Return the lines from the one that contains "return Matrix.Translation(eye) @" through the one that contains "made[o].matrix_parent_inverse = o.matrix_parent_inverse", both included, exactly as written and with nothing added.
--- Start RECORDED DATA ---
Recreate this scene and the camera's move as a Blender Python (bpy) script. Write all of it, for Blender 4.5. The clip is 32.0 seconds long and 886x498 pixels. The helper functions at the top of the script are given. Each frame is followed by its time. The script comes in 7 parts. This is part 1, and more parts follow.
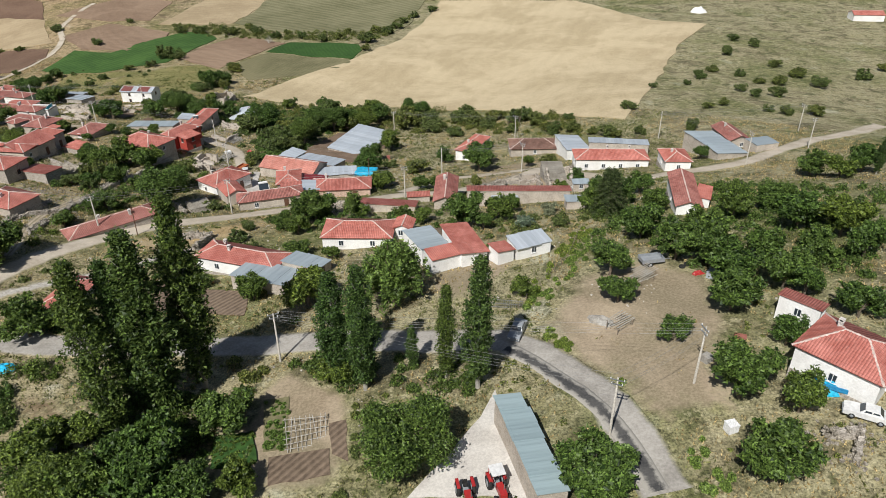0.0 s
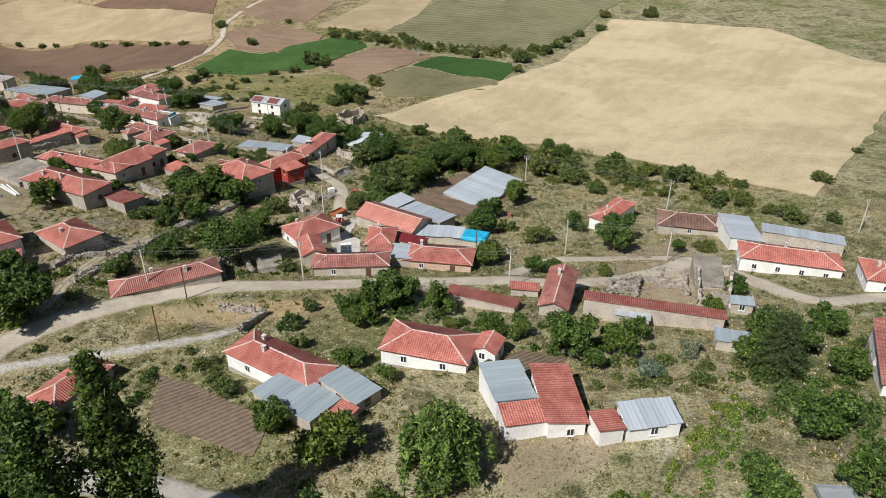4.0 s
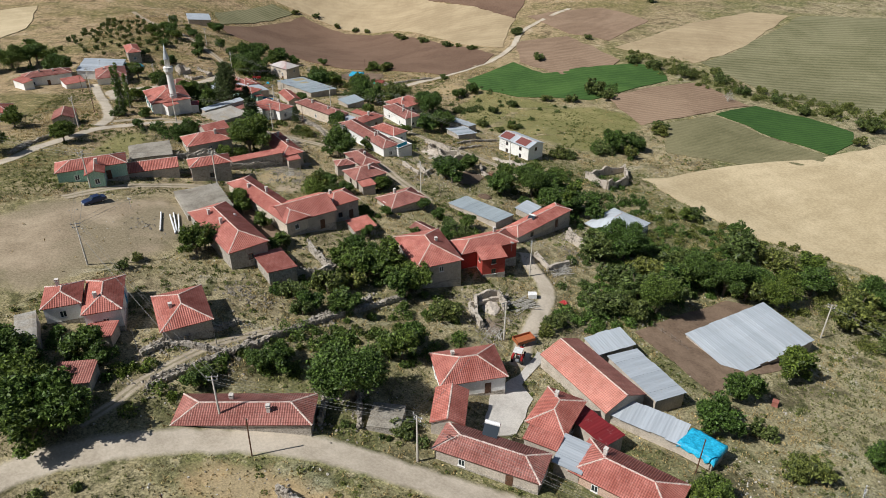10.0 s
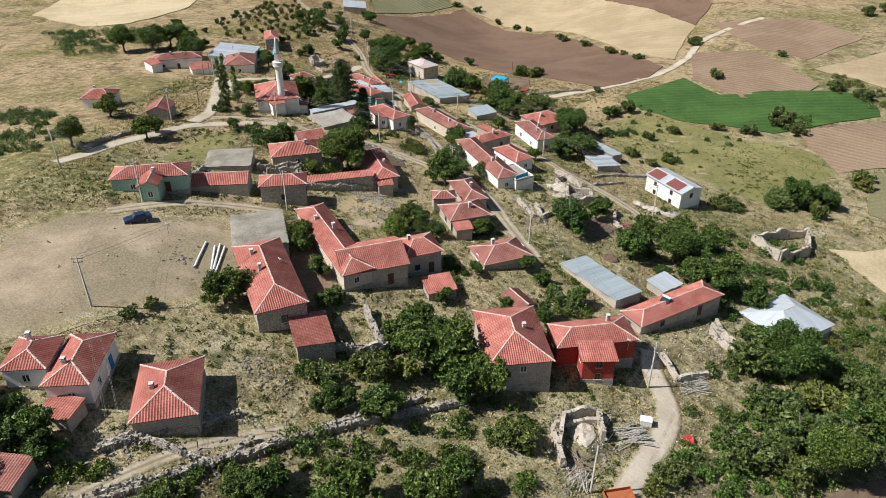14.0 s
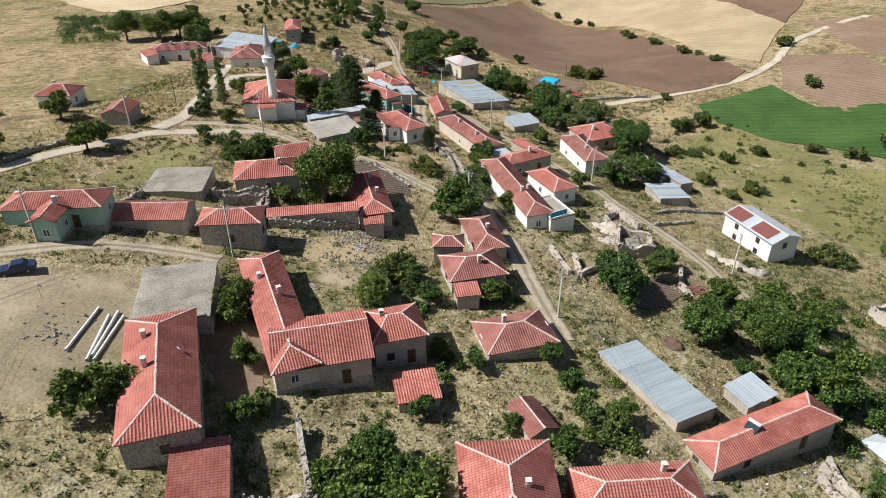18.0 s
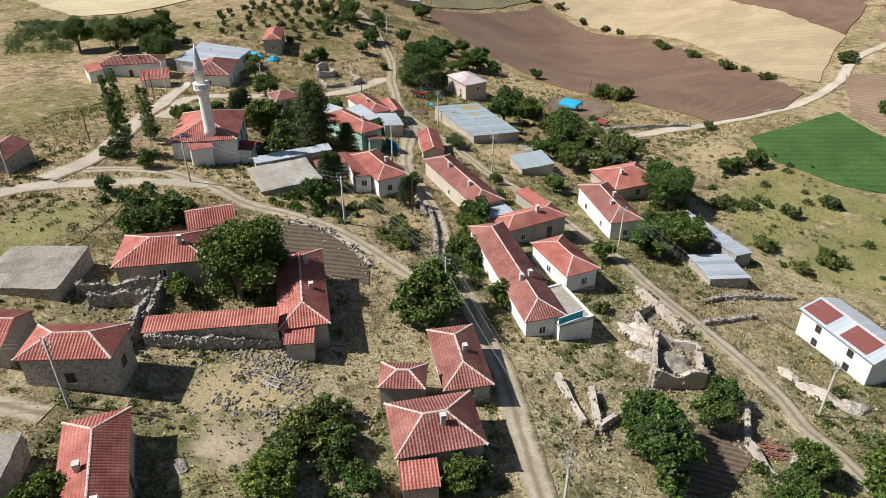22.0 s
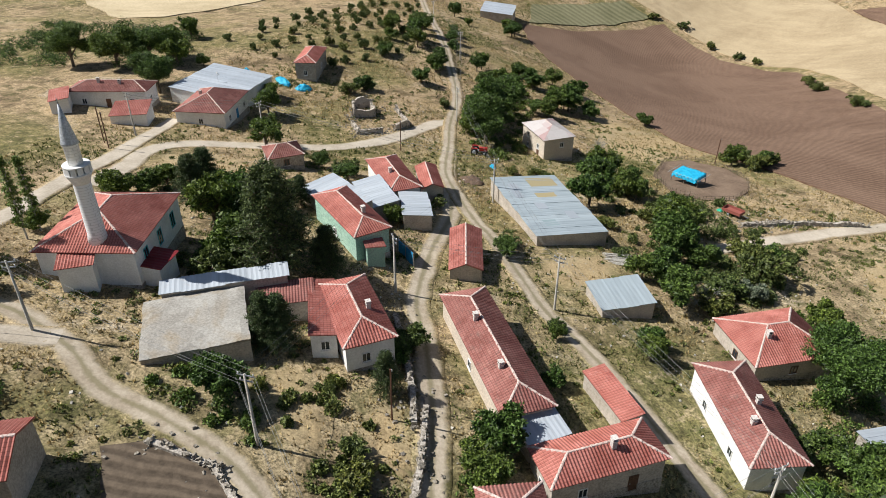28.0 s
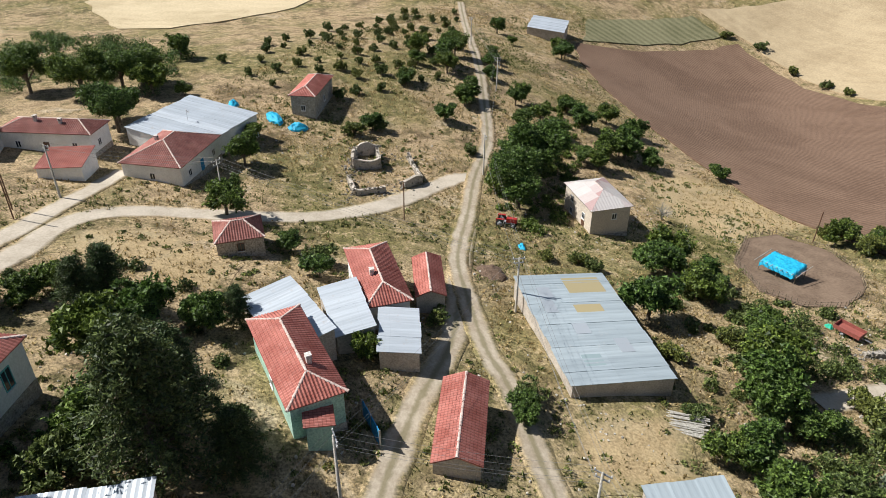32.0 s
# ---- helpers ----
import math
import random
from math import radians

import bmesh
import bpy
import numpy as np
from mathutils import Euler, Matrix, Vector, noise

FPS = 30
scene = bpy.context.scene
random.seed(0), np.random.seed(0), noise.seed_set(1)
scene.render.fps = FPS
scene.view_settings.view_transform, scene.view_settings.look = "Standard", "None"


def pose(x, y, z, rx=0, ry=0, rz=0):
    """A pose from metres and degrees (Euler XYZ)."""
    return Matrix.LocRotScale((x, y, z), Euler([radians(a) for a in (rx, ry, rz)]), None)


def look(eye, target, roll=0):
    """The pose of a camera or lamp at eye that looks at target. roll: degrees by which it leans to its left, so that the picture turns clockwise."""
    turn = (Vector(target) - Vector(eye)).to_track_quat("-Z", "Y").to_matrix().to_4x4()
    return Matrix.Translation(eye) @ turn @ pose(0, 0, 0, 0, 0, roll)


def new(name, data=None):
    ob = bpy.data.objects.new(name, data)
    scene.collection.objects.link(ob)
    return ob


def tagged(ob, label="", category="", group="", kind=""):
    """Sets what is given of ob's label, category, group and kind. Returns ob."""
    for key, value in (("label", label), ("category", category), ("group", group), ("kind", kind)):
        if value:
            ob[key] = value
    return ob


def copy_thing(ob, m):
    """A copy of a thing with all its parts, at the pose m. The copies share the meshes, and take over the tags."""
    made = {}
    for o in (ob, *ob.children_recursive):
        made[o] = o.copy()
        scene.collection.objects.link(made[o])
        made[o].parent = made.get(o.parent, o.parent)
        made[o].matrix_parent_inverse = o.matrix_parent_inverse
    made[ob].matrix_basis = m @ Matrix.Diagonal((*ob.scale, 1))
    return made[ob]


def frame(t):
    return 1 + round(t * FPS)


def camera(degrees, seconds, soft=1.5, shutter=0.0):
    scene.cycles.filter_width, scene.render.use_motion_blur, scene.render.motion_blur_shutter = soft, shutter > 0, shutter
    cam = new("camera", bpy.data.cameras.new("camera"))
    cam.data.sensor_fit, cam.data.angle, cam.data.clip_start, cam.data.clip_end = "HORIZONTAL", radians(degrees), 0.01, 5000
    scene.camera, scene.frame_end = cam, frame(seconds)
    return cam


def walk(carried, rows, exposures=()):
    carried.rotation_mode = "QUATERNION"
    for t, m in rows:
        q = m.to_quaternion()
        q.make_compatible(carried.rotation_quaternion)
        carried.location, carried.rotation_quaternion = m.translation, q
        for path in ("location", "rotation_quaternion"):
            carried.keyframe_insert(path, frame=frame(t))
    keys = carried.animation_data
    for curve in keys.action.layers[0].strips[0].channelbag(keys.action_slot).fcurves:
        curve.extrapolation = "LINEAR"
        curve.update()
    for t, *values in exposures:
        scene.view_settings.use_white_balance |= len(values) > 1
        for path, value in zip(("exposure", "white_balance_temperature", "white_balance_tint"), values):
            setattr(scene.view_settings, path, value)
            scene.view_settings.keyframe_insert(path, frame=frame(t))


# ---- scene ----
--- End RECORDED DATA ---
> _PROBLEM SOLUTION_:
    return Matrix.Translation(eye) @ turn @ pose(0, 0, 0, 0, 0, roll)


def new(name, data=None):
    ob = bpy.data.objects.new(name, data)
    scene.collection.objects.link(ob)
    return ob


def tagged(ob, label="", category="", group="", kind=""):
    """Sets what is given of ob's label, category, group and kind. Returns ob."""
    for key, value in (("label", label), ("category", category), ("group", group), ("kind", kind)):
        if value:
            ob[key] = value
    return ob


def copy_thing(ob, m):
    """A copy of a thing with all its parts, at the pose m. The copies share the meshes, and take over the tags."""
    made = {}
    for o in (ob, *ob.children_recursive):
        made[o] = o.copy()
        scene.collection.objects.link(made[o])
        made[o].parent = made.get(o.parent, o.parent)
        made[o].matrix_parent_inverse = o.matrix_parent_inverse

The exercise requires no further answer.